[EXERCISE INPUTS]:
——

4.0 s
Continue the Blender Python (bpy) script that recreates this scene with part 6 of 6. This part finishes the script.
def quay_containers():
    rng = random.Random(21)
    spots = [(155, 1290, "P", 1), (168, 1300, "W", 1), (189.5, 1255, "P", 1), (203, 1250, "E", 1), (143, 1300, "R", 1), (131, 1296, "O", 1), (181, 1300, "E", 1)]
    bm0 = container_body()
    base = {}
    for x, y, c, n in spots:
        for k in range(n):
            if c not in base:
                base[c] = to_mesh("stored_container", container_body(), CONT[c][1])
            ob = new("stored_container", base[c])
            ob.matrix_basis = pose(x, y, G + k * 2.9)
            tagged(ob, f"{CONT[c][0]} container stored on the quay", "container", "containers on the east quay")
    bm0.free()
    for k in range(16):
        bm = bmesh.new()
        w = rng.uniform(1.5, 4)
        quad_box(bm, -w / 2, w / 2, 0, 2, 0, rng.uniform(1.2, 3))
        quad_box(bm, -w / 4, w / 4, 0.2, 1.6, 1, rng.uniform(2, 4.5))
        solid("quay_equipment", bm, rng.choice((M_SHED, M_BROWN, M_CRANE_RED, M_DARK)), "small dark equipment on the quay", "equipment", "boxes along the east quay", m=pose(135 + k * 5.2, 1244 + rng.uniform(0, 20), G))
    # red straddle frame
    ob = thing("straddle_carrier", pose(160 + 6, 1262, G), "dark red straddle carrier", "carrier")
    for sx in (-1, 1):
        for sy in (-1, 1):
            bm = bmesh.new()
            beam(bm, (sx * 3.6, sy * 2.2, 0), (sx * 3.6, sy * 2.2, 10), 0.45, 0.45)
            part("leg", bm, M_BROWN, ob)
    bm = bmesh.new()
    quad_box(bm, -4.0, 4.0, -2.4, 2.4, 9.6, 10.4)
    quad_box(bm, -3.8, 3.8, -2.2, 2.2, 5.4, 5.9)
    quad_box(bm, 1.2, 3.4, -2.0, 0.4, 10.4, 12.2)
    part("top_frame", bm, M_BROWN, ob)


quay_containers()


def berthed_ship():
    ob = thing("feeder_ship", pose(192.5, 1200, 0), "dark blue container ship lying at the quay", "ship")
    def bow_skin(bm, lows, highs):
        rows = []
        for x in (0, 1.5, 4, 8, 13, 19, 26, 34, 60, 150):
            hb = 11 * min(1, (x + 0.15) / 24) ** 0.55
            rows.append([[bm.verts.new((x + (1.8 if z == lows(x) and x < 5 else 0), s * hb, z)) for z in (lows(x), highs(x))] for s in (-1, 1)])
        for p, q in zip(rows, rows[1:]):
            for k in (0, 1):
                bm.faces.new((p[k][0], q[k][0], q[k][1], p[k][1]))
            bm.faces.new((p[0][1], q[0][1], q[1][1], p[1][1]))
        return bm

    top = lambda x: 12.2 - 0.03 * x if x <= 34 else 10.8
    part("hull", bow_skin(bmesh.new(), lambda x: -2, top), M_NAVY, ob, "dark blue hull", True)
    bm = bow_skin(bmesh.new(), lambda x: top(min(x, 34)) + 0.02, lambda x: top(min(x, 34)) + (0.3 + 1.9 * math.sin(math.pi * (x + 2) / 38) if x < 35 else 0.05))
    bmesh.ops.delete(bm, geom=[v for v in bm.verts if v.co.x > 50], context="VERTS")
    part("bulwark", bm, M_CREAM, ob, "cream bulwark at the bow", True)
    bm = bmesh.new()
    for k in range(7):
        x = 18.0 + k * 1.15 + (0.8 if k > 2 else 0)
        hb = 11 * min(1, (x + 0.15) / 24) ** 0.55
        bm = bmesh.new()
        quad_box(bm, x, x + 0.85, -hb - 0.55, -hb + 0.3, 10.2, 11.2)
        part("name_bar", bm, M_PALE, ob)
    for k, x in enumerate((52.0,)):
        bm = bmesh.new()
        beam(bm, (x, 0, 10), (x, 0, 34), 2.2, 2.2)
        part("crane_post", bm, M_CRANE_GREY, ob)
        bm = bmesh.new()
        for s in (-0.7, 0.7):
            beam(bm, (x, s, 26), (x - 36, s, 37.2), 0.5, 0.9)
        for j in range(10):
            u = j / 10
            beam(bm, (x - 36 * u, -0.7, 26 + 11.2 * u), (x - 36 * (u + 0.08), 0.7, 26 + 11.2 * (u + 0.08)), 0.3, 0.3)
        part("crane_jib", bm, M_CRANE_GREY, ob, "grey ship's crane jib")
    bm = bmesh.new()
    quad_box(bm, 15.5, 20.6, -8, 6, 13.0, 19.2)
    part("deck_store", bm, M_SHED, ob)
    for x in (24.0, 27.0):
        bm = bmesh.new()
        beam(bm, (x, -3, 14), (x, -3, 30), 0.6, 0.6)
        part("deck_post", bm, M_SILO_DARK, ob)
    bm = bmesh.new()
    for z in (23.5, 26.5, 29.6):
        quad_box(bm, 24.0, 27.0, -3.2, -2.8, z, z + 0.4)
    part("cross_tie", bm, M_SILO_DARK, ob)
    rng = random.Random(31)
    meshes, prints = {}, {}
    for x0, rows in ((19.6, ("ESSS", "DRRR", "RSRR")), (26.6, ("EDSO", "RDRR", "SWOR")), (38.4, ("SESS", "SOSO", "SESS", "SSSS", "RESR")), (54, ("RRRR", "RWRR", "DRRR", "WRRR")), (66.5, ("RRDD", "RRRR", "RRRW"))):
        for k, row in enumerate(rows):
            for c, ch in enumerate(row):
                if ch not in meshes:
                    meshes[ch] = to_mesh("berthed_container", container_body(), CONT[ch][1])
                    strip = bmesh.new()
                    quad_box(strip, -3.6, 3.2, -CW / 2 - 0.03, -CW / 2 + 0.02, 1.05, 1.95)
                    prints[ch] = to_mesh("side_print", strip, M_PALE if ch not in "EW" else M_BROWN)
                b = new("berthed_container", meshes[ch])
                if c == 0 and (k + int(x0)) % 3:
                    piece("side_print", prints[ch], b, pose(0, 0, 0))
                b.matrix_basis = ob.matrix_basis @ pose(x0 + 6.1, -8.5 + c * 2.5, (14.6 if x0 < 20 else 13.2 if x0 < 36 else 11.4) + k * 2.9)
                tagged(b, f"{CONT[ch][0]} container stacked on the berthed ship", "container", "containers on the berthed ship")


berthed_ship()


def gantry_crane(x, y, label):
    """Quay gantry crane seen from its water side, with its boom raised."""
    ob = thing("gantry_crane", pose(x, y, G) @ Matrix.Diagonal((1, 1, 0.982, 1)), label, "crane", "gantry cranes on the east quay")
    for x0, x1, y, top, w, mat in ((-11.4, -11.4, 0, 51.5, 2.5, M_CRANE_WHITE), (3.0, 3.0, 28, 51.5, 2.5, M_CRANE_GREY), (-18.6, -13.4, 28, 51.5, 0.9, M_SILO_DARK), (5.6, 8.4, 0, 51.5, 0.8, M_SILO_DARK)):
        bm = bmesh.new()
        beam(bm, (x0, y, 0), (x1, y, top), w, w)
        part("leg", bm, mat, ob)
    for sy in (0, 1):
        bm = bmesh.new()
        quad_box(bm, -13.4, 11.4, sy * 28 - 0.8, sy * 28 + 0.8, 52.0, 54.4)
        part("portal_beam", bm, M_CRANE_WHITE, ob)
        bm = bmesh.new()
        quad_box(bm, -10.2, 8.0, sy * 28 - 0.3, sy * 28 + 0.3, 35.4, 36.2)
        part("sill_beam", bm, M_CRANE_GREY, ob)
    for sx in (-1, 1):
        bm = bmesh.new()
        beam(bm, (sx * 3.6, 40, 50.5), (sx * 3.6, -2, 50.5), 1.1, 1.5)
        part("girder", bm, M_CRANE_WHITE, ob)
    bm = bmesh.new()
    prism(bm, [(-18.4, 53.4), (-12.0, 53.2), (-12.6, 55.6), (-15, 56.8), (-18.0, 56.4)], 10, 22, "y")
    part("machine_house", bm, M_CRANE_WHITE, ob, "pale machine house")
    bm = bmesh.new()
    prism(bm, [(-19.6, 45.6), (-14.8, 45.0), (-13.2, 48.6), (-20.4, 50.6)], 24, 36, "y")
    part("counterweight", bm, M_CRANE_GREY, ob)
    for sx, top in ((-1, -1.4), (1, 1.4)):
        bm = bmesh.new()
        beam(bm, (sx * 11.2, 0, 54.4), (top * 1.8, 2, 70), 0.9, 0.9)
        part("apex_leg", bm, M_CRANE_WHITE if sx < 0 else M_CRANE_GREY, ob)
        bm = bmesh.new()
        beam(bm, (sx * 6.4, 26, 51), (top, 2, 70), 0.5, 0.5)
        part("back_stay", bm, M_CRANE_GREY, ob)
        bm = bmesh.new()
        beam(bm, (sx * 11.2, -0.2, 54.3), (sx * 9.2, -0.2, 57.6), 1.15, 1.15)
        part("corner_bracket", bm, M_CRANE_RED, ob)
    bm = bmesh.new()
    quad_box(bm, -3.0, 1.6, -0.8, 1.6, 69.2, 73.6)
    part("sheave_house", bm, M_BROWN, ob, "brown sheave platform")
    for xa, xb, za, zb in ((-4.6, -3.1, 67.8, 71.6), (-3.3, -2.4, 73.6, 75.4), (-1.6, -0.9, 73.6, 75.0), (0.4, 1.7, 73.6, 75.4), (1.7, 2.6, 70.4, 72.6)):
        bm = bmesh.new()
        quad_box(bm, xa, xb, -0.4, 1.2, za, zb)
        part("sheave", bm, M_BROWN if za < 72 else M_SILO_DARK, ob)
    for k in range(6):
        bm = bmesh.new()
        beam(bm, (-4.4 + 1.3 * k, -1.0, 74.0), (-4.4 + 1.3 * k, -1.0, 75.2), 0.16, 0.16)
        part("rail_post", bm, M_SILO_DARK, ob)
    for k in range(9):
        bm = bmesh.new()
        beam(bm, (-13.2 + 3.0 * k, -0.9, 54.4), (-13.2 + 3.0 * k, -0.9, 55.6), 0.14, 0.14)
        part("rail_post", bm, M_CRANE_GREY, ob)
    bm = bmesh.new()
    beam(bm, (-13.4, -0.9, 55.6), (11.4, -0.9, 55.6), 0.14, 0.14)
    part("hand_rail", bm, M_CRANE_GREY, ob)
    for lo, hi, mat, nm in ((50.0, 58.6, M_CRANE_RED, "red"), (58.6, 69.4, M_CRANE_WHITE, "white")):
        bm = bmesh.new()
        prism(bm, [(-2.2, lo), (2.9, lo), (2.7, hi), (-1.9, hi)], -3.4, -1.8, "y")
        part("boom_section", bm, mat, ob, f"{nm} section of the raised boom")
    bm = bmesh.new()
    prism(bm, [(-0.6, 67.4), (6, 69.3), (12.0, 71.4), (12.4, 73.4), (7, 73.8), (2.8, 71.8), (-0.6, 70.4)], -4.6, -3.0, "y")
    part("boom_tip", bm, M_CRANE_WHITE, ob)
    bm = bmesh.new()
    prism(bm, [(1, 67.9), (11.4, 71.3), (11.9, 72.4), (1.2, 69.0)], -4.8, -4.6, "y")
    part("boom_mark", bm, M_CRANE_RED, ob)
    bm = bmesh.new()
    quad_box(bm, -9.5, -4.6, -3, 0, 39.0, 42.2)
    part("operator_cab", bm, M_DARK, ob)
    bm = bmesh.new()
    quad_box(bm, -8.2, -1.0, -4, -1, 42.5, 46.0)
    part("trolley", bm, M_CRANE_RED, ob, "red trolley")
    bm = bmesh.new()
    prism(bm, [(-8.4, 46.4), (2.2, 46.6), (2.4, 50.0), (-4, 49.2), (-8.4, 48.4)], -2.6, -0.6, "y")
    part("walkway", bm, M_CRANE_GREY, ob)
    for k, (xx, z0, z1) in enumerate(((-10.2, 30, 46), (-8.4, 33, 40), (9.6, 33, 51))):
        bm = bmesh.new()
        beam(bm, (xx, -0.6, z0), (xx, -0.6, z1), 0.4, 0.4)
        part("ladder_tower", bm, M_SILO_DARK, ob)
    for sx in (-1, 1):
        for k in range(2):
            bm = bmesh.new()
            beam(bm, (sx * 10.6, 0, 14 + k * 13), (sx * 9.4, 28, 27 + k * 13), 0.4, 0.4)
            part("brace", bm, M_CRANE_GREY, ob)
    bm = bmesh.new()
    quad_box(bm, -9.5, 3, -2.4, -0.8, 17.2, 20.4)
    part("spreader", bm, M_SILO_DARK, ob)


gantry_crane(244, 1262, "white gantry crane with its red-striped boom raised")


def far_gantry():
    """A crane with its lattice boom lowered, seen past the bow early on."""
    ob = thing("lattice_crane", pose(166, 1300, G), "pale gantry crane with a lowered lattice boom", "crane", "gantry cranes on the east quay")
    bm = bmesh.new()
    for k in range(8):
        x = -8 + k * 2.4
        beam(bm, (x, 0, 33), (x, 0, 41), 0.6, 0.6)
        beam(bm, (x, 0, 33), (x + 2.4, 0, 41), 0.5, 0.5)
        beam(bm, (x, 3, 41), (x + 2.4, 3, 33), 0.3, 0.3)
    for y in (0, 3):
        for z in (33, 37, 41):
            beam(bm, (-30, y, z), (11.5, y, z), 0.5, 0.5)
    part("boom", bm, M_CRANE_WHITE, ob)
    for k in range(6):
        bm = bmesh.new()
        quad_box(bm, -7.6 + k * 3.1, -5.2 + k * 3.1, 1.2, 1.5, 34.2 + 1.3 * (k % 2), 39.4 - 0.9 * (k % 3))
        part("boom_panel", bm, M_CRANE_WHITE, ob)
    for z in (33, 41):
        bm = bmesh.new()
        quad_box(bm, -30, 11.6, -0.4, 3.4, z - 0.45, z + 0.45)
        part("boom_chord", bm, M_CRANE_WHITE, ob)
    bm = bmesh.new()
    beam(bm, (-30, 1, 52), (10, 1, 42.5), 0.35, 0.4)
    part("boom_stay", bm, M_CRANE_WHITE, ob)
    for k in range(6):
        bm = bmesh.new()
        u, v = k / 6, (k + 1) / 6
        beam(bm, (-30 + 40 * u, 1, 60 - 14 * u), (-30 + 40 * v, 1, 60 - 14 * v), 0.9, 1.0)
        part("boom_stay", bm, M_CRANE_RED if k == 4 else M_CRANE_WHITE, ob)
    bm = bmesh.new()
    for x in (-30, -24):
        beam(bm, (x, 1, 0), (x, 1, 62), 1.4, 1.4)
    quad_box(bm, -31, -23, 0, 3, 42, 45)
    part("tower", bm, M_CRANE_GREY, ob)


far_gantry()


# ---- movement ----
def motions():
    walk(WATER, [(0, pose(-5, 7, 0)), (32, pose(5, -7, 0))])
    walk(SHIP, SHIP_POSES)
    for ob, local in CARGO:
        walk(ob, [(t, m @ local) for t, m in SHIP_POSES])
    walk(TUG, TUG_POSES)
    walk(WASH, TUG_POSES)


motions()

——

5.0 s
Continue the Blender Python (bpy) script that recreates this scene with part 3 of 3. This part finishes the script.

——

[TASK BRIEF]: Search the data for the string "Python" and copy each line where it appears.

[COMPLETE RESPONSE]:
Continue the Blender Python (bpy) script that recreates this scene with part 6 of 6. This part finishes the script.
Continue the Blender Python (bpy) script that recreates this scene with part 3 of 3. This part finishes the script.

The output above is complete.